Question quality shapes outcomes. Why questions can drag people into blame, story, and defensiveness. What next questions move the talk toward testable behavior. What signal did you use to make that call. What alternative would have taken less time for the same outcome. What is the smallest version of this process that would reduce error. What would break if you removed this step. What evidence would make you reverse this decision tomorrow. These prompts train judgment rather than encouraging rehearsed narratives.
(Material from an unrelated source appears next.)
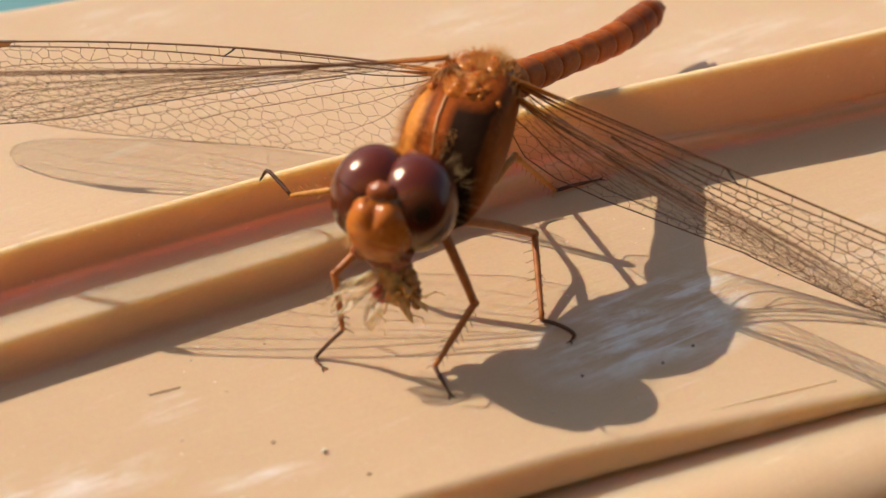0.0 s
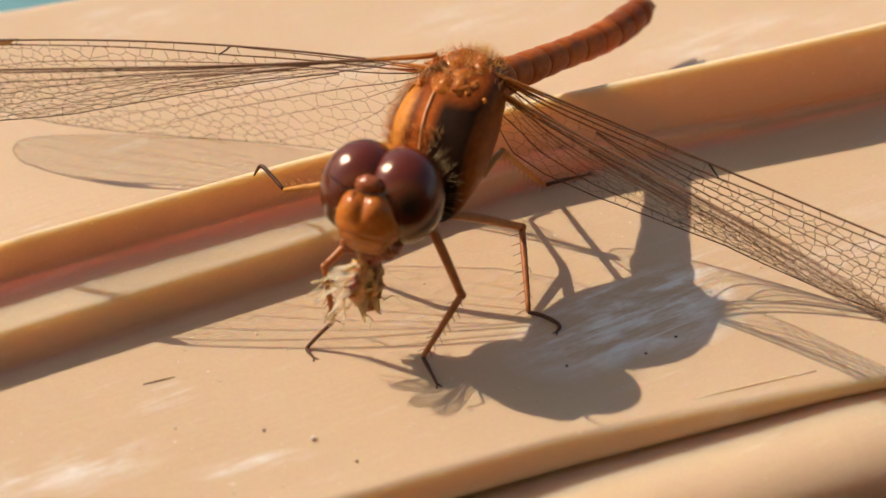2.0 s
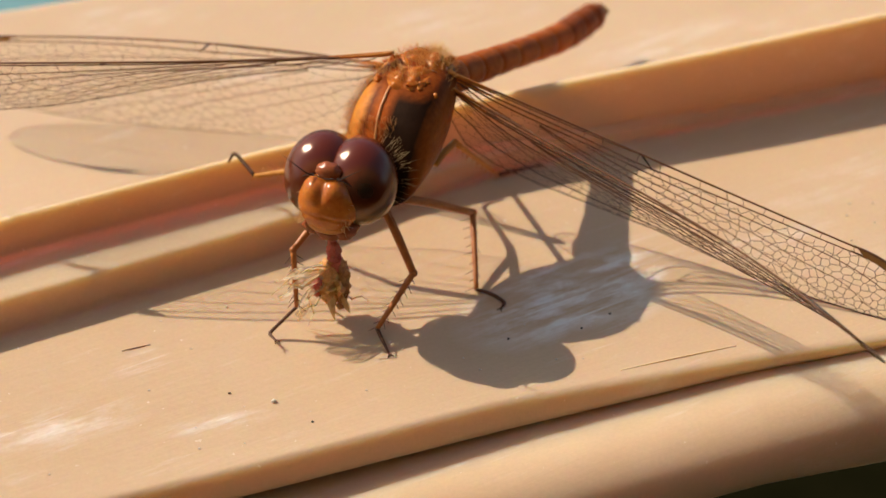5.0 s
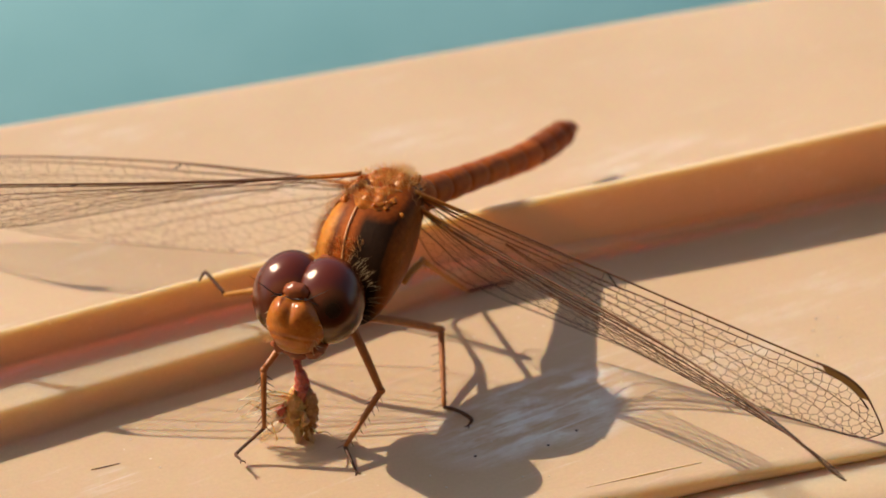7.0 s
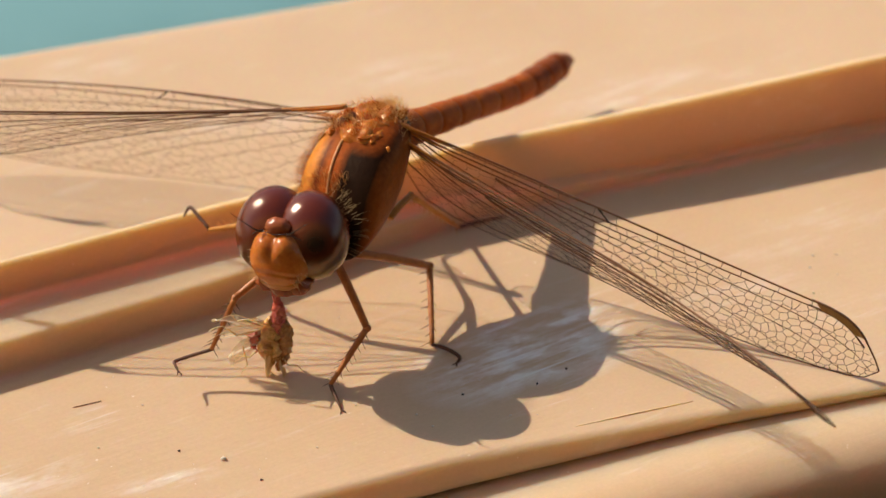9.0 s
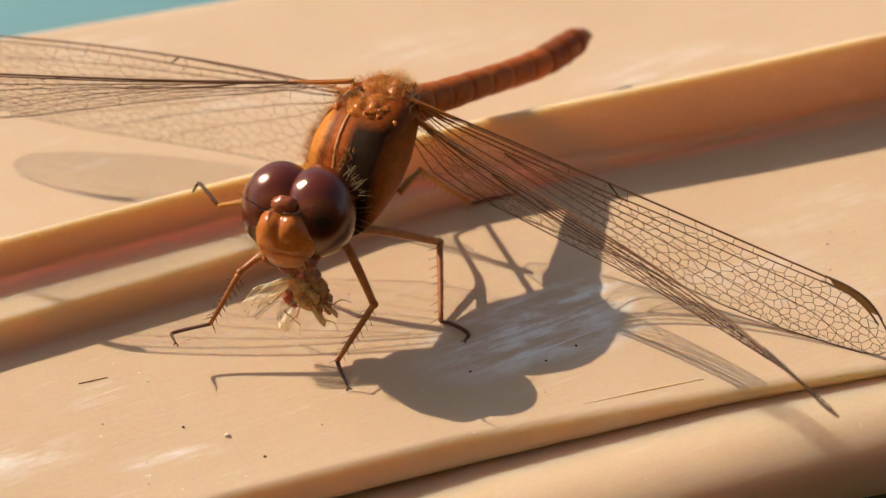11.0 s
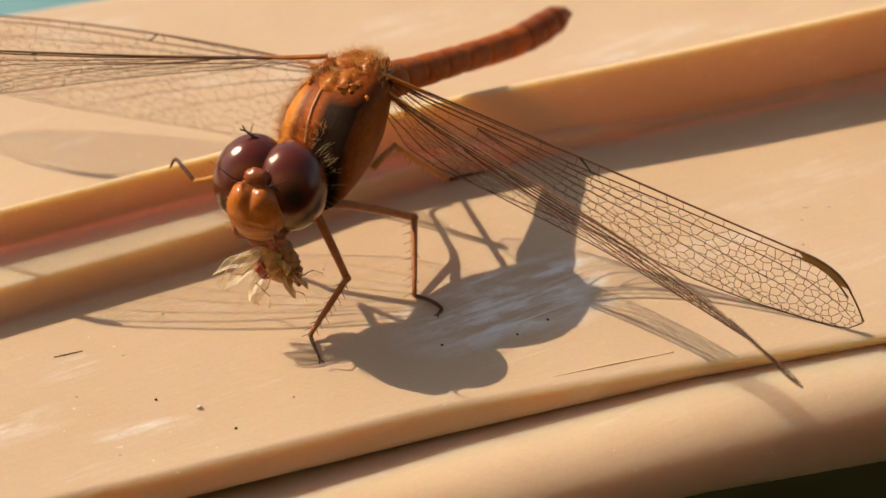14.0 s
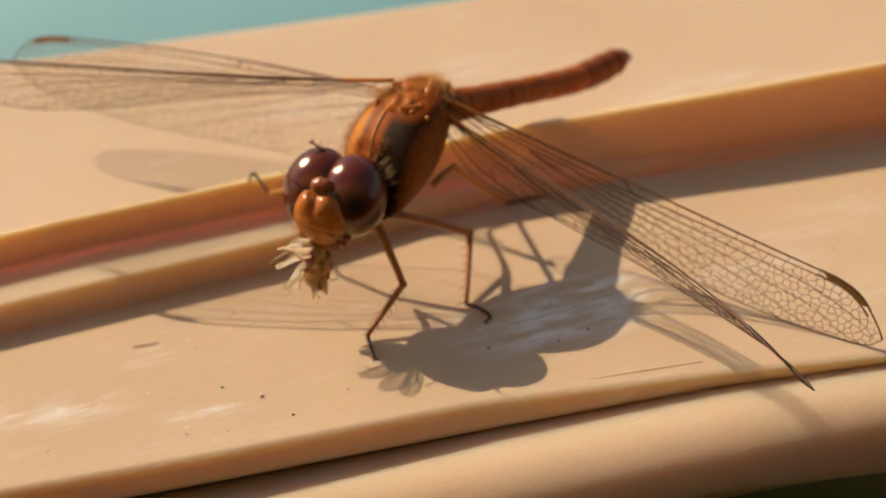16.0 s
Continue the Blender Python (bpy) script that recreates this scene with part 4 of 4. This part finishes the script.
def aim(rest, wanted):
    return Vector(rest).rotation_difference(Vector(wanted)).to_matrix().to_4x4()


def leg_rows():
    """Turns of the loose foreleg: its thigh about the hip, its shin and foot about the knee."""
    thigh, shin = [], []
    hip = Matrix.Translation((HIP_L - Vector(O)) * MM)
    knee = Matrix.Translation((KNEE_L - HIP_L) * MM)
    for t, k, a in LEG_KEYS:
        q = aim(KNEE_L - HIP_L, Vector(k) - HIP_L)
        now = HIP_L + q.to_3x3() @ (KNEE_L - HIP_L)
        r = q.inverted() @ aim(ANKLE_L - KNEE_L, Vector(a) - now)
        thigh.append((t, hip @ q))
        shin.append((t, knee @ r))
    return thigh, shin


def motions():
    walk(head, [(t, turned(NECK, O, rx, ry, rz)) for t, rx, ry, rz in HEAD_ROWS])
    walk(prey, [(t, turned(MOUTH, (0, 0, 0), rx, ry, rz, sh)) for t, rx, ry, rz, sh in PREY_ROWS])
    thigh, shin = leg_rows()
    walk(loose_femur, thigh)
    walk(loose_tibia, shin)
    walk(loose_foot, shin)
    walk(loose_comb, shin)
    for film, turn, lift in ((left_hind, -2.5, 3.75), (left_fore, -1.0, 3.0), (right_fore, 0.4, 3.8)):
        org = ORIGIN[film.name]
        walk(film, [(t, turned(org, O, 0, lift * k, turn * k)) for t, k in ((0.0, 0), (8.5, 0), (9.2, 0.5), (11.3, 1), (16.0, 1))])


LEG_KEYS = [(0.0, (-10.2, 0.45, 4.4), (-9.97, 0.1, 1.5)), (3.5, (-10.2, 0.4, 4.3), (-9.95, 0.0, 1.5)), (6.0, (-9.97, -0.18, 4.2), (-9.85, -1.0, 2.2)),
            (8.5, (-9.97, -0.18, 4.2), (-9.9, -0.9, 2.2)), (9.0, (-10.83, 0.5, 4.1), (-11.8, -0.2, 1.7)), (11.3, (-10.9, 0.7, 4.1), (-12.0, -0.2, 2.2)),
            (11.5, (-11.1, 2.6, 6.3), (-12.9, 3.2, 5.6)), (11.7, (-9.4, 4.5, 5.5), (-8.6, 4.2, 8.0)), (12.0, (-9.3, 4.6, 5.7), (-8.5, 4.2, 8.4)), (16.0, (-9.3, 4.6, 5.7), (-8.5, 4.2, 8.4))]
HEAD_ROWS = [(0.0, 1, 0, -3), (3.5, 0, 0, -2), (8.0, 0, 0, 0), (9.0, -1, -3, 0), (12.0, 4, 0, 2), (14.5, 3, 3, 1), (16.0, 3, 2, 1)]
PREY_ROWS = [(0.0, 0, -20, 10, (0, 0, 0.65)), (0.5, 0, -5, 0, (0, 0, 0.65)), (1.0, 5, 0, 20, (0, 0, 0.65)), (1.5, 0, 4, 30, (0, 0, 0.65)), (2.5, 5, 8, 25, (0, 0, 0.65)), (3.5, 0, 0, 20, (0.1, 0, 0.1)),
             (6.0, 0, 0, 10, (0, 0, -1.2)), (7.0, -5, 0, 0, (0, 0, -1.4)), (8.0, 0, 2, 10, (0, 0, -1.4)), (8.5, 0, 5, 0, (0, 0, -1.3)), (9.0, 0, 5, -10, (-0.3, 0, -1.0)), (11.3, 0, -25, 10, (0.2, 0, 0.4)),
             (12.0, 0, 5, 30, (0.1, 0, 0.5)), (12.5, 0, -20, 20, (0.2, 0, 0.3)), (13.5, 0, -25, 0, (0.2, 0, 0.5)), (14.5, 0, -10, 25, (0.2, 0, 0.5)), (15.5, 0, 10, 40, (0.2, 0.1, 1.0)), (16.0, 0, 20, 40, (0.3, 0.1, 1.2))]
motions()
Measurement closes the loop. Sentiment is easy to collect and hard to trust. Behavior is visible. Choose three proxies and keep them simple. One should reflect speed, such as time from handoff to acceptance or time from brief to first version. One should reflect quality, such as rework rate or the percentage of tickets returned for missing acceptance criteria. One should reflect relationship health, such as cross functional response time or unresolved clarifications per week. Most teams can pull these numbers directly from tools they already use. Review them quarterly and ask whether coaching commitments are visible in the data.
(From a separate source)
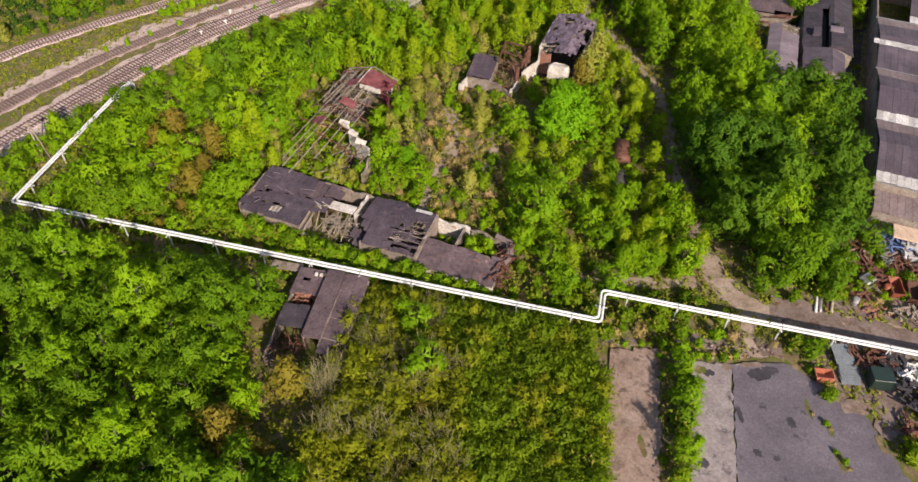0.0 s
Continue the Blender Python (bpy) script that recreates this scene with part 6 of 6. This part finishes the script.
for k, (x, y, sx, sy, n, mat, label) in enumerate(((55.5, 52.2, 2.6, 1.3, 60, RUST, "heap of brown scrap under the pipeline"), (60.5, 49.5, 2.2, 1.2, 40, WHITEPAINT, "white and grey plastic scrap"), (63.5, 46.5, 3, 1.6, 50, RUST, "rusty bars and machine scrap"), (58.0, 63.6, 1.6, 1.6, 40, RUST, "rusty scrap among the weeds"), (62.5, 71.5, 3.4, 2.4, 90, TIMBER, "pile of grey beams and pipes"), (65.5, 67.5, 3.0, 1.6, 70, RUST, "mixed rusty scrap heap"), (67.5, 72.5, 2.0, 2.2, 60, paint("blue_sheet", 0.12, 0.2, 0.45), "heap of blue and white plastic sheeting"), (59.5, 70.0, 0.9, 2.4, 40, RUST, "row of rusty scrap steel"), (64.5, 59.0, 2.6, 0.8, 40, TIMBER, "stack of old planks beside the road"), (56.2, 41.0, 1.2, 2.6, 40, RUST, "dark scrap along the yard fence"))):
    heap("scrap_heap", pose(x, y, 0.1), sx, sy, n, 2.4, mat, label, "scrap", 200 + k, 1.2, 0.22)
for k, (x, y, sx, sy, n, mat, label) in enumerate(((70.0, 70.0, 2.4, 2.0, 60, paint("white_plastic", 0.5, 0.5, 0.52), "white and grey plastic waste"), (72.0, 66.0, 3.0, 1.6, 60, RUST, "long heap of brown scrap steel"), (61.5, 66.0, 1.8, 1.8, 50, RUST, "rusty scrap between the bushes"), (68.5, 58.5, 2.6, 1.6, 50, TIMBER, "heap of old timber by the road"), (58.5, 46.0, 1.6, 2.2, 50, COURT, "dark tyres and machine scrap"), (58.0, 51.2, 1.6, 0.8, 30, COURT, "dark scrap beside the pipeline"), (64.0, 75.5, 1.6, 1.2, 40, COURT, "dark scrap by the factory wall"))):
    heap("scrap_heap", pose(x, y, 0.1), sx, sy, n, 2.0, mat, label, "scrap", 230 + k, 1.4, 0.3)
for x, y, s in ((57.6, 66.6, 0.8), (59.8, 64.2, 0.8), (60.6, 61.6, 0.6), (63.0, 67.5, 0.8), (66.6, 65.6, 0.7), (61.0, 73.5, 0.9), (57.0, 62.0, 0.6), (68.2, 68.6, 0.6), (56.6, 50.2, 0.6), (60.2, 47.8, 0.6), (58.6, 43.2, 0.7), (62.6, 51.2, 0.5), (69.0, 62.6, 0.6)):
    plant("elder" if s > 0.6 else "straw", x, y, s)
barrel = thing("barrel", pose(69.9, 75.4, 0.1), "bright blue plastic barrel", "barrel")
part("body", tube_mesh("body", [(0, 0, 0), (0, 0, 0.1), (0, 0, 0.5), (0, 0, 1.0), (0, 0, 1.1)], [0.45, 0.5, 0.55, 0.5, 0.42], 16, paint("blue_plastic", 0.03, 0.12, 0.6)), None, barrel)
for k, (x, mat) in enumerate(((51.3, POST), (51.9, GALV), (52.8, RUST), (53.5, TIMBER))):
    ob = thing("steel_pipe", pose(x, 59.8, 0.25, 0, 0, -22), "long pale pipe lying on the ground" if k < 2 else "long rusty pipe lying on the ground", "pipe", "pipes on the ground")
    part("tube", tube_mesh("tube", [(0, 0, 0), (0.05, 2.2, 0.0), (0, 4.4, 0.1), (-0.1, 5.0, 0.1)], [0.2, 0.2, 0.2, 0.2], 10, mat), None, ob)
hood = thing("truck_cab_shell", pose(59.8, 64.4, 0.1, 0, 0, 30), "grey abandoned truck cab shell", "cab")
part("shell", box(-1.0, 1.0, -0.9, 0.9, 0.2, 2.0, 0.25), GALV, hood)
part("windscreen", box(-0.85, 0.85, -0.96, -0.85, 1.1, 1.8, 0.03), GLASS, hood)
ob = thing("lamp_pole", pose(55.4, 70.2, 0.9), "white pole lying over the bushes", "pole")
part("shaft", tube_mesh("shaft", [(0, 0, 0.5), (2.1, -0.9, 0.45), (4.3, -1.8, 0.3)], [0.12, 0.11, 0.09], 8, WHITEPAINT), None, ob)
part("bracket", box(-0.25, 0.1, -0.15, 0.2, 0.2, 0.7, 0.03), GALV, ob)
for x, y, c in ((56.1, 65.8, (0.34, 0.07, 0.045)), (62.6, 63.6, (0.34, 0.09, 0.05)), (57.2, 61.3, (0.3, 0.3, 0.32))):
    ob = thing("oil_drum", pose(x, y, 0.1), "faded red oil drum among the weeds" if c[2] < 0.2 else "grey oil drum by the road", "drum")
    part("body", tube_mesh("body", [(0, 0, 0), (0, 0, 0.05), (0, 0, 0.6), (0, 0, 0.64), (0, 0, 0.68), (0, 0, 1.15), (0, 0, 1.2)], [0.42, 0.46, 0.46, 0.49, 0.46, 0.46, 0.4], 14, paint("drum_%d" % round(c[2] * 1000), *c)), None, ob)
heap("scrap_heap", pose(61.2, 69.4, 0.1), 0.7, 3.2, 60, 1.8, RUST, "upright row of rusty steel sections", "scrap", 260, 1.6, 0.26)
heap("scrap_heap", pose(64.2, 70.5, 0.1), 0.8, 2.8, 70, 1.4, GALV, "bundle of grey wire and tubes", "scrap", 261, 1.8, 0.14)
rubble("rubble_pile", pose(59.4, 60.2, 0.1), 1.8, 1.4, 60, 0.3, BRICK, "heap of brown earth and broken brick", 262)
rubble("rubble_pile", pose(38.6, 53.6, 0.05), 4.0, 1.0, 90, 0.22, RUBBLE, "brown rubble at the edge of the asphalt", 263)
for x, y, s in ((56.8, 68.2, 0.9), (58.4, 66.4, 0.9), (55.0, 66.4, 0.8), (57.6, 63.2, 0.6), (59.0, 69.6, 0.8), (54.4, 63.8, 0.6), (61.6, 62.2, 0.6), (63.8, 66.0, 0.7), (64.6, 62.0, 0.6)):
    plant("elder" if s > 0.6 else "hazel", x, y, s)
for k in range(4):
    ob = thing("timber_stack", pose(57.5 + 0.4 * k, 40.5 - 2.2 * k, 0.1, 0, 0, -12), "stack of red and cream sawn planks", "planks", "plank stacks")
    for j in range(4):
        part("plank", box(-2.4, 2.4, -0.8 + 0.42 * j, -0.44 + 0.42 * j, 0.2, 0.6 + 0.05 * j, 0.02), paint("red_plank", 0.5, 0.09, 0.06) if k % 2 == 0 else paint("cream_plank", 0.6, 0.5, 0.36), ob)
blocks = thing("litter_box", pose(-24.4, 182.5, 0), "white overturned dinghy shell among the bushes", "boat")
part("hull", tube_mesh("hull", [(-1.6, 0, 0.4), (-1.2, 0, 0.5), (0, 0, 0.6), (1.2, 0, 0.5), (1.9, 0, 0.6)], [0.3, 0.7, 0.85, 0.6, 0.1], 14, WHITEPAINT), None, blocks)

tracks()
Format should fit reality, not ideals. Co located teams will often get more from in person conversations. Hybrid teams spread across Singapore and Dubai need a protected video window with cameras on at the start to establish presence. When time zones fight, use asynchronous notes to maintain momentum. A short shared template is enough. Capture the goal, the link to the artifact, the insight, and the next commitment. Long templates invite homework and die quickly. Keep the work light and close to where delivery happens.
Guard the boundary between coaching and performance management. Coaching depends on psychological safety. Reviews depend on evaluation. Mix them and people will withdraw. Managers can sponsor the program, allocate time, and remove blockers, but they should not request session notes. If legal or ethical issues surface, follow the escalation rule in the contract. Everything else stays in the room. That line is what gives peers permission to examine messy decisions without fear of retribution.
Seniority does not erase the need for coaching. It only changes the altitude. Senior leaders resist because they fear signaling weakness or because their decisions feel too complex for a peer. Normalise coaching by pairing across functions where stakes are shared. A head of product and a head of sales entering a new market will benefit from inspecting the intersection of roadmap and pipeline. The method stays the same. Inspect a decision. Review an artifact. Make a commitment. Track visible change. Senior people do not need a softer process. They need the same clarity, delivered at their level.
Peer coaching can also speed up onboarding. Assign a peer coach for the first ninety days. Ask the new hire to bring one artifact to each session, such as a draft spec or a client email. Use the time to reveal how decisions actually get made. The goal is not to teach policy. The goal is to shorten the time to independent judgment by making the unwritten rules explicit. Managers remain sponsors, not translators. The new hire learns to navigate on their own.
Culture shapes language. In some places, direct feedback sounds like aggression. In others, indirect phrasing hides the point so completely that nothing changes. The coaching contract can solve this by setting language norms. Use behavior language rather than character language. Say that the handover lacked a clear owner instead of saying that a teammate is careless. Ask what made the decision feel urgent instead of asking why someone rushed. Small phrasing choices protect dignity while keeping the analysis sharp.
Keep the support stack visible and lightweight. A single shared folder for contracts, one recurring calendar invite, one private channel for each pair, and a short quarterly review with the program sponsor are usually enough. Resist the temptation to build a complex software stack. Attention drives quality more than tools. The closer coaching sits to the work, the more likely it is to survive.
Expect drift and plan for it. Sessions will slip into status updates unless you anchor them on artifacts and decisions. Dependency will appear if a coachee begins to rely on the peer to do the thinking. End each meeting with the coachee writing the commitment in their own words to keep ownership where it belongs. Secrecy as avoidance will happen when people hide issues that need managerial action behind the shield of confidentiality. The escalation rule exists for that reason. Coaching does not replace leadership. It strengthens leadership by sending clearer signals upward.
As a program scales, shape can evolve. Pairs suit most teams. Triads help when a role is lonely in the org, such as the first data hire or the first compliance lead. Three voices add perspective and reduce the risk of a narrow echo. Keep the same length and rotate the presenting role so no one carries the vulnerability burden every time. The point is not novelty. The point is resilience.
Close the loop in public. When a commitment turns into a change in the system, the coachee should post a short update with the link to the revised checklist, the updated script, or the cleaned up template. The archive of these notes becomes a living library that shows how the team improves. New hires learn from it. Leaders can spot patterns without micromanaging. More important, the habit proves that talk becomes action.
Trust grows from small kept promises. It does not appear because people swear confidentiality at the start. Show up on time. Bring the artifact you said you would bring. File the update you agreed to file. When peers see that the ordinary promises hold, they start bringing bigger decisions into the room. That is when growth accelerates, because the session becomes a rehearsal space for better judgment rather than a performance space for competence.
Two questions help keep the program honest. If you stopped showing up for two weeks, would peer coaching continue without you. If someone read the coaching commitments, could they describe how your team makes decisions. If the answer to either question is no, the system depends on personality and memory. That is fragile. Design the program to survive absence and to scale clarity.
Peer coaching becomes powerful when it is woven into how work gets done. Treat it as an internal workflow that focuses on decisions, artifacts, and visible commitments. Match by complementary exposure, protect the boundary from performance management, and measure behavior that others can see. When you do this, peer coaching stops being a side activity and becomes a quiet engine for better judgment and faster delivery.